Pertenço a uma geração que viu a agricultura como um dos símbolos do proclamado atraso civilizacional português.

A agricultura em Portugal, associada a uma certa forma de encarar a vida e a sociedade ao gosto do Estado Novo, era a agricultura do arado e da junta de bois, do folclore das ceifas e malhas, era, enfim, a atividade do pobre mas honrado camponês, pilar da integridade e garante da pureza de costumes da pátria.

A agricultura era o espaço das localidades sem luz elétrica e saneamento, era o lugar dos xailes e dos lenços pretos na cabeça, era o lugar das populações analfabetas e dos futuros sem esperança.

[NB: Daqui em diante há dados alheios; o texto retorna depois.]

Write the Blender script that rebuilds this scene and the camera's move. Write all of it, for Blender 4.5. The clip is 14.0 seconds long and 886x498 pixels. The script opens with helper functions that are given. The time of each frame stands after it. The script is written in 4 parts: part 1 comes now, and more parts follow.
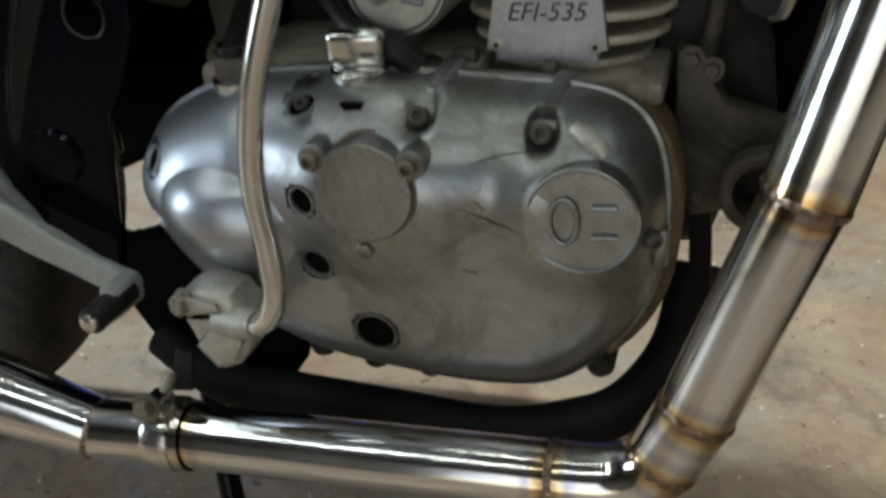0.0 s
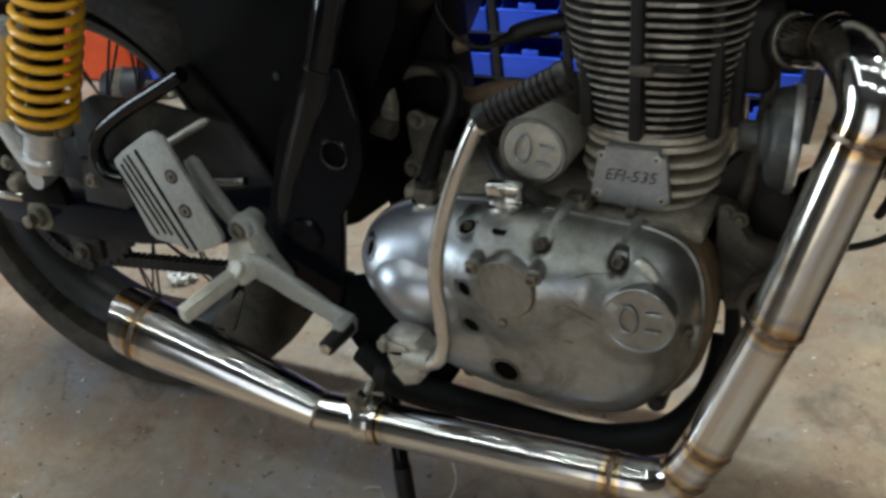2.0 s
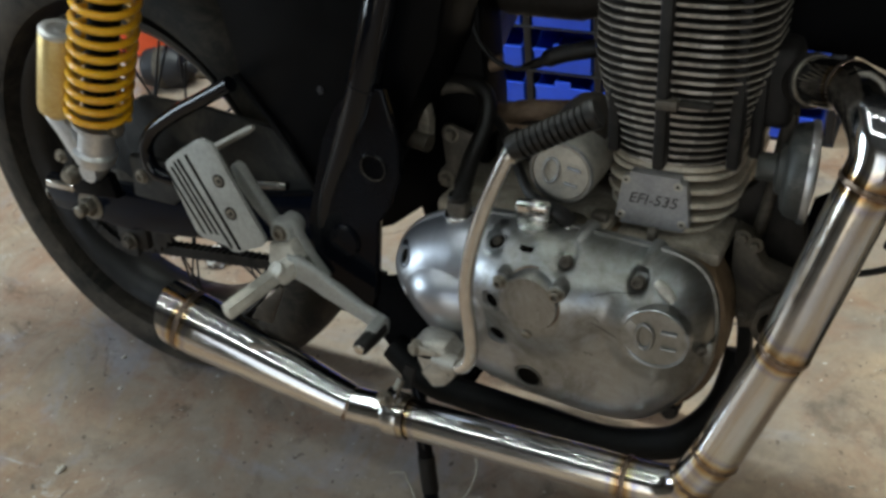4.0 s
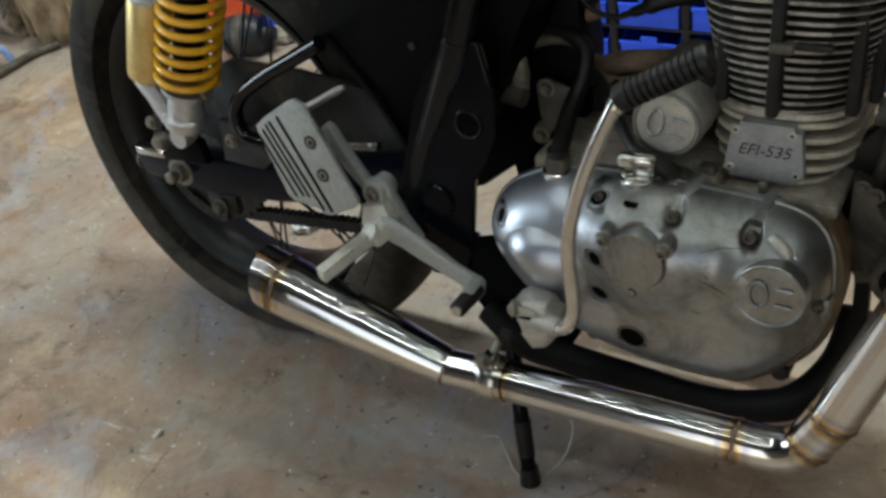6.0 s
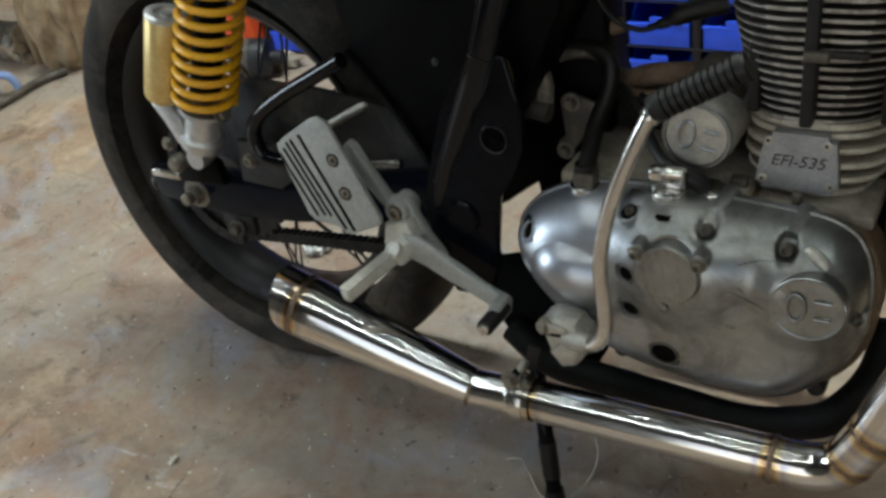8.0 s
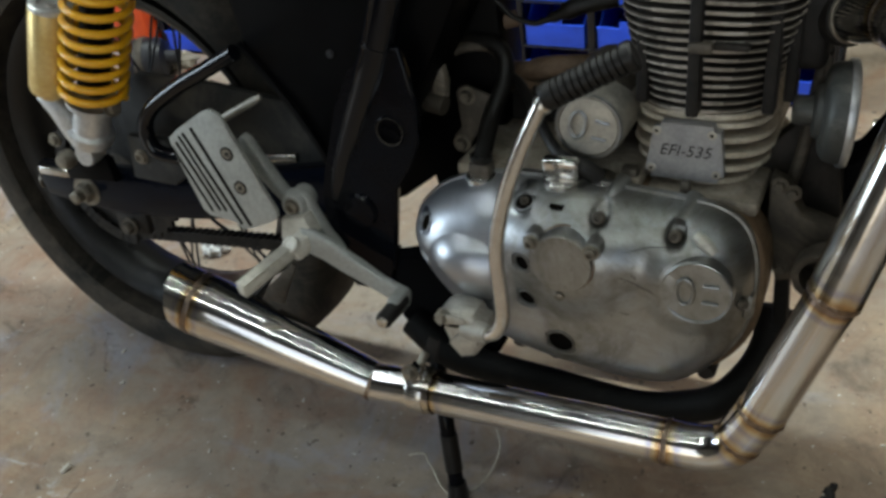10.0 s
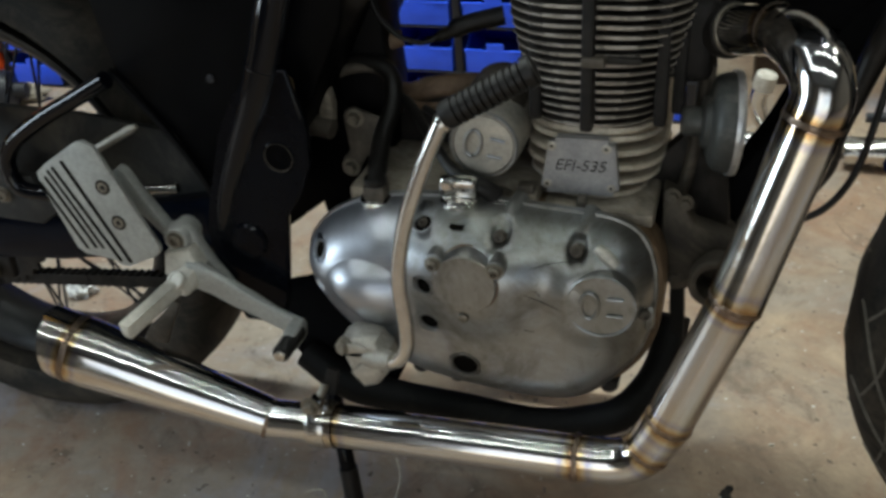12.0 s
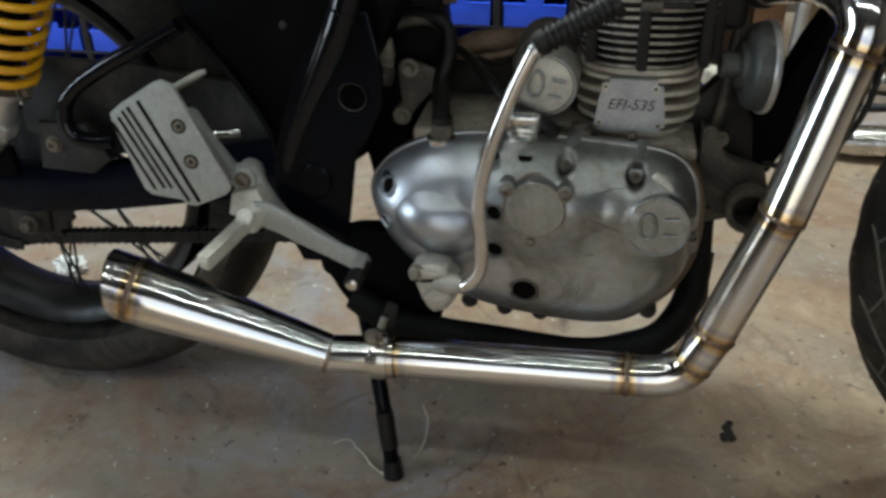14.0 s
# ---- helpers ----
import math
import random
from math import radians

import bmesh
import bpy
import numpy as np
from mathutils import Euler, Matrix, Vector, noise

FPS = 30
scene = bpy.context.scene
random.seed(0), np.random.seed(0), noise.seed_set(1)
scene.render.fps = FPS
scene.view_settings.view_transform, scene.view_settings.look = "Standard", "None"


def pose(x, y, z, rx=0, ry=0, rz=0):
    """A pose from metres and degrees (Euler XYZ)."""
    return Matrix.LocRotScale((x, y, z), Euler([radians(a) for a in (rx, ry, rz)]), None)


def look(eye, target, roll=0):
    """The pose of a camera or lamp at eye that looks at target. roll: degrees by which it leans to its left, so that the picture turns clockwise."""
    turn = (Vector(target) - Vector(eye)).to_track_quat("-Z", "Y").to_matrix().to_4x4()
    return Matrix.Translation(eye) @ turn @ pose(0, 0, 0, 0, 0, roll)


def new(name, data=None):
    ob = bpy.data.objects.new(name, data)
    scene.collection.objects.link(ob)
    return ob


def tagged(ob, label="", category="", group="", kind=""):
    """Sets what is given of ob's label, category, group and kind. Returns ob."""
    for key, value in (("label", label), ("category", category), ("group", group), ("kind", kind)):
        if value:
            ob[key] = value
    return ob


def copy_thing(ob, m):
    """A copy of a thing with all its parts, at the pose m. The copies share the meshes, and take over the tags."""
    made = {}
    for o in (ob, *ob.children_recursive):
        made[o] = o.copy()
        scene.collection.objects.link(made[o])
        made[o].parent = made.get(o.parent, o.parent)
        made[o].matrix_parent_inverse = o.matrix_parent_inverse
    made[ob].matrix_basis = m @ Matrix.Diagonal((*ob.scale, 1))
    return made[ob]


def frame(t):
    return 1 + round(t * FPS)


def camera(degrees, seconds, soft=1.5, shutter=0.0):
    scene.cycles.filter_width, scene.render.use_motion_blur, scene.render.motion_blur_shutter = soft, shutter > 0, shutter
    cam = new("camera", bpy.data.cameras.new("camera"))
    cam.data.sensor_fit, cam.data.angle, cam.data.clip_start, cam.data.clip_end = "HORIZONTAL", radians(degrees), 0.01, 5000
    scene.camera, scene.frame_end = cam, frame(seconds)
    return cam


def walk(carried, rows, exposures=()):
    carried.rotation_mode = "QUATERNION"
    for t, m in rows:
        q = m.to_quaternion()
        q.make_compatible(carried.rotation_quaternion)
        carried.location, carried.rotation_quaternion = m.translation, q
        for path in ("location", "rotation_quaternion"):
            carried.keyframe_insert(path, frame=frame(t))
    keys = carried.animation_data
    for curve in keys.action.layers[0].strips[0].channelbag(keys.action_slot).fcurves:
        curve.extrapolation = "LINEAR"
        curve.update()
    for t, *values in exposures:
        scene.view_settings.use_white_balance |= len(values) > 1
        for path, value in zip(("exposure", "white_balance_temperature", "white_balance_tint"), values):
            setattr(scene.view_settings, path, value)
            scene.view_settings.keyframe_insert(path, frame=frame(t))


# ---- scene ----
cam = camera(48.6, 14.0, soft=3.2, shutter=0.4)
FRONT_FILL_POWER, WINDOW_POWER, TUBE_POWER, EAST_POWER, WEST_POWER = 15.0, 46.0, 112.0, 12.0, 10.0
EXPOSURES = [(0.0, 0.0), (14.0, 0.0)]
PATH = [
    (0, (0.079, -0.429, 0.668), (-0.456, 1.18, -0.394), -6.1),
    (0.5, (0.089, -0.481, 0.719), (-0.448, 1.154, -0.3), -5.6),
    (1, (0.11, -0.55, 0.767), (-0.577, 1.009, -0.281), -6.1),
    (1.5, (0.139, -0.597, 0.84), (-0.689, 0.877, -0.229), -8.2),
    (2, (0.181, -0.617, 0.921), (-0.62, 0.842, -0.189), -7.9),
    (2.2, (0.198, -0.616, 0.935), (-0.636, 0.834, -0.161), -8.4),
    (4.3, (0.189, -0.637, 0.99), (-0.638, 0.74, -0.201), -7.5),
    (4.5, (0.189, -0.632, 0.981), (-0.657, 0.723, -0.221), -8.5),
    (5, (0.183, -0.632, 0.983), (-0.687, 0.71, -0.219), -8.6),
    (5.5, (0.168, -0.637, 0.98), (-0.735, 0.691, -0.212), -10.2),
    (6, (0.158, -0.635, 0.971), (-0.789, 0.659, -0.225), -11.3),
    (6.5, (0.153, -0.636, 0.971), (-0.805, 0.662, -0.211), -11.6),
    (7, (0.141, -0.631, 0.97), (-0.828, 0.669, -0.201), -11.3),
    (7.2, (0.131, -0.633, 0.969), (-0.841, 0.67, -0.196), -11.5),
    (9.3, (0.129, -0.648, 0.946), (-0.725, 0.722, -0.235), -9.3),
    (9.5, (0.133, -0.648, 0.948), (-0.693, 0.732, -0.241), -8.5),
    (10, (0.138, -0.646, 0.947), (-0.649, 0.771, -0.225), -8.6),
    (10.5, (0.139, -0.646, 0.953), (-0.619, 0.788, -0.217), -7.8),
    (11, (0.129, -0.644, 0.948), (-0.59, 0.808, -0.224), -7.4),
    (11.5, (0.114, -0.639, 0.945), (-0.513, 0.868, -0.21), -6.3),
    (12, (0.098, -0.642, 0.935), (-0.431, 0.901, -0.221), -5.6),
    (12.5, (0.079, -0.673, 0.921), (-0.336, 0.907, -0.233), -5.1),
    (13, (0.049, -0.699, 0.91), (-0.319, 0.892, -0.244), -4.8),
    (13.5, (0.01, -0.737, 0.903), (-0.333, 0.876, -0.229), -3.6),
    (14, (-0.052, -0.796, 0.9), (-0.348, 0.845, -0.204), -1.3),
]
walk(cam, [(t, look(eye, target, roll)) for t, eye, target, roll in PATH], EXPOSURES)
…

E era também a atividade madrasta, que não garantia o sustento dos seus filhos e que os atirava pelas estradas da Europa para os bairros de lata da França ou Alemanha em busca de um futuro que a vida na terra pátria não lhes oferecia.

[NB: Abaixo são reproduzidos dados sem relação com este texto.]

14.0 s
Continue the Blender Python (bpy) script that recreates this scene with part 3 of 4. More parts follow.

Carregados destas imagens de negatividade que sempre associáramos à atividade agrícola, foi com alívio e alguma dose de bem intencionada esperança que, com a adesão à CEE, embarcámos num sonho de industrialização que, para muitos, significava o reto caminho para atingir a civilização, para largar de vez os resquícios medievais do país e para recuperar do atraso em que trotávamos na peugada dos restantes países europeus.

Aceitámos, pacífica e docilmente, que, salvo nalgumas poucas regiões, a agricultura portuguesa deveria entrar em liquidação acelerada. Recebemos alegremente os subsídios para abandono da atividade agrícola. Pactuámos com as regras que mandavam, numa mesma região ou local, ora plantar isto e no ano seguinte semear aquilo, ao sabor das determinações de Bruxelas e fomos deixando que as nossas terras ficassem cada vez mais abandonadas, sem gente e sem utilidade, salvo a de servirem de alimento aos incêndios em cada verão que passa.

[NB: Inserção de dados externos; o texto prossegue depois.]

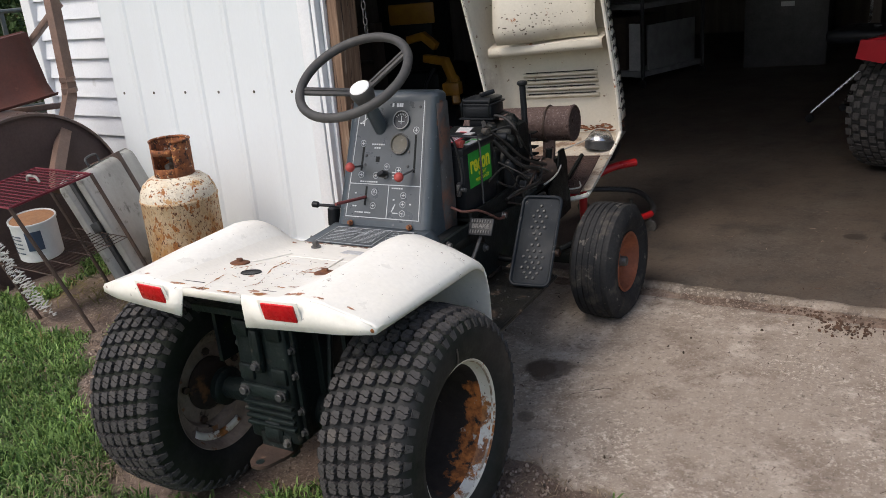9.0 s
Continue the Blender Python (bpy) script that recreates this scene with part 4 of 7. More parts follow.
bm = bm_new()
box(bm, (0.03, 0.02, 0.12), at(0, -0.137, 0.50), 0.009)
part("lift_lug", bm, "gearbox", trans)
bolt(trans, (0, -0.148, 0.465), (0, -1, 0), 0.009, "dark_steel")
for x in (-0.070, 0.070):
    for z in (0.27, 0.33, 0.43, 0.50, 0.565):
        bolt(trans, (x * 1.18, -0.104, z), (0, -1, 0), 0.008, "dark_steel")
for x0, x1, z0, z1 in ((-0.075, -0.03, 0.41, 0.455), (0.03, 0.075, 0.41, 0.455), (-0.075, -0.028, 0.53, 0.575), (0.028, 0.075, 0.53, 0.575)):
    bm = bm_new()
    bx(bm, x0, x1, -0.134, -0.12, z0, z1, 0.005)
    part("casting_boss", bm, "gearbox", trans)
bm = bm_new()
lathe(bm, [(0, -0.03), (0.055, -0.03), (0.062, -0.022), (0.062, 0.022), (0.055, 0.03), (0, 0.03)], at(0, -0.075, 0.262, 0, 90, 0), 24)
part("drain_boss", bm, "gearbox", trans)
for s in (-1, 1):
    bm = bm_new()
    lathe(bm, [(0.058, 0.08), (0.056, 0.115), (0.046, 0.125), (0.033, 0.13), (0.033, 0.262), (0.052, 0.265), (0.055, 0.268), (0.055, 0.287), (0.050, 0.29), (0, 0.29)], at(0, 0, 0.283, 0, s * 90, 0), 24)
    part("axle_tube", bm, "gearbox", trans)
for s in (-1, 1):
    bm = bm_new()
    extrude_outline(bm, [(0.01, 0.30), (0.06, 0.30), (0.10, 0.58), (0.02, 0.58)], 0.008, Matrix(((0, 0, 1, s * 0.165), (1, 0, 0, 0), (0, 1, 0, 0), (0, 0, 0, 1))))
    part("lift_plate", bm, "gearbox", trans)
    bm = bm_new()
    rod(bm, (s * 0.12, -0.03, 0.33), (s * 0.115, 0.02, 0.56), 0.008, 8)
    part("lift_arm", bm, "gearbox", trans)
    bm = bm_new()
    rod(bm, (s * 0.135, 0.05, 0.45), (s * 0.175, 0.05, 0.45), 0.014, 10)
    part("lift_pin", bm, "gearbox", trans)
for z, x in ((0.56, -0.12), (0.52, -0.13), (0.47, -0.115)):
    bm = bm_new()
    cyl(bm, 0.014, 0.018, at(x, -0.05, z, 90, 0, 0), 8, 0.002)
    part("linkage_clip", bm, "dark_steel", trans)
bm = bm_new()
for s in (-1, 1):
    bx(bm, s * 0.155 - 0.012, s * 0.155 + 0.012, -0.02, 0.02, 0.56, 0.66)
bx(bm, -0.17, 0.17, -0.16, 0.24, 0.598, 0.615)
part("deck_bracket", bm, "gearbox", trans)
bm = bm_new()
extrude_outline(bm, [(-0.05, 0.0), (0.05, 0.0), (0.05, -0.06), (0.028, -0.115), (0.012, -0.128), (-0.012, -0.128), (-0.028, -0.115), (-0.05, -0.06)], 0.009, at(0.005, -0.09, 0.212))
part("hitch_plate", bm, "rust_dark", trans, "worn steel hitch plate")
bm = bm_new()
cyl(bm, 0.011, 0.0015, at(0.005, -0.198, 0.2205), 14)
part("hitch_hole", bm, "gearbox", trans)
bm = bm_new()
bx(bm, -0.045, 0.055, -0.13, -0.10, 0.20, 0.262, 0.004)
part("hitch_bracket", bm, "gearbox", trans)
bolt(trans, (0.045, -0.131, 0.245), (0, -1, 0), 0.008, "zinc")

# fenders and seat deck: one pressing
fender = group_part("fender_deck", tractor, "cream rear fenders and seat deck with rust")


def deck_z(y):
    return 0.668 - 0.137 * y


def fender_section(y):
    """Half section (x, z) from the middle to the outer edge."""
    h = 0.075 * clamp((y + 0.27) / 0.42, 0, 1) * (1 - smoothstep(0.20, 0.335, y) * 0.75)
    d = deck_z(y)
    drop = smoothstep(0.21, 0.335, y)
    edge = 0.655 - 0.042 * (y + 0.24)
    xe = 0.420 + 0.005 * (y + 0.24)
    crest = d + h
    if y < -0.2:
        crest = d + h * 0.9
    pts = [(0, d), (0.06, d), (0.125, d), (0.16, d + 0.10 * h), (0.185, d + 0.42 * h), (0.212, d + 0.78 * h), (0.238, d + 0.94 * h), (0.262, crest - 0.002), (0.285, crest - 0.003)]
    for f in (0.25, 0.5, 0.75, 0.95):
        x = 0.285 + (xe - 0.285) * f
        pts.append((x, (crest - 0.006) * (1 - f) + (edge + 0.004) * f + (0.001 + 0.009 * smoothstep(-0.20, 0.02, y)) * math.sin(math.pi * f)))
    pts += [(xe, edge - 0.003), (xe - 0.001, edge - 0.016)]
    if drop > 0:
        pts = [(x, z - 0.05 * drop ** 2 * smoothstep(0.15, 0.2, x)) for x, z in pts]
    return pts


def swept(x, y):
    """The rear corners are cut back towards the wheels."""
    return y + 0.030 * clamp((abs(x) - 0.09) / 0.33, 0, 1) * (1 - smoothstep(-0.24, -0.10, y))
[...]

Ao mesmo tempo, sonhámos com uma industrialização do interior, alimentada por uma qualquer deslocalização nacional ou internacional de atividades, que nos traria o tão desejado desenvolvimento que a agricultura nos negara.

Mas os sonhos não se concretizaram. Alguma da indústria instalada no interior partiu com maior velocidade que aquela com que chegou, a atividade industrial pré-existente foi definhando e ficámos com os reluzentes parques industriais, construídos em cada concelho, reservados para albergar, na sua maior parte, pequenas unidades comerciais ou de prestação de serviços que não puderam nunca absorver a mão-de-obra libertada da atividade agropecuária. A crise atual agudizou o problema, acrescentando um exército de desocupados provenientes da retração da indústria de construção.

Sem indústria e sem agricultura, a partida é a única solução para quem fica desocupado no interior, engrossando assim, as estatísticas do despovoamento.

O combate a esta situação terá de fazer-se pela retoma e valorização das atividades agrícolas e pecuárias. É urgente encarar com seriedade o potencial de desenvolvimento para o interior destas atividades e apostar decisivamente no seu papel criador de riqueza e garante da ocupação efetiva dos territórios.

Retomar a agricultura, valorizando as práticas e produtos tradicionais, apoiando e incrementando a produção de qualidade, tem de ser um eixo estratégico fundamental no desenvolvimento da nossa região.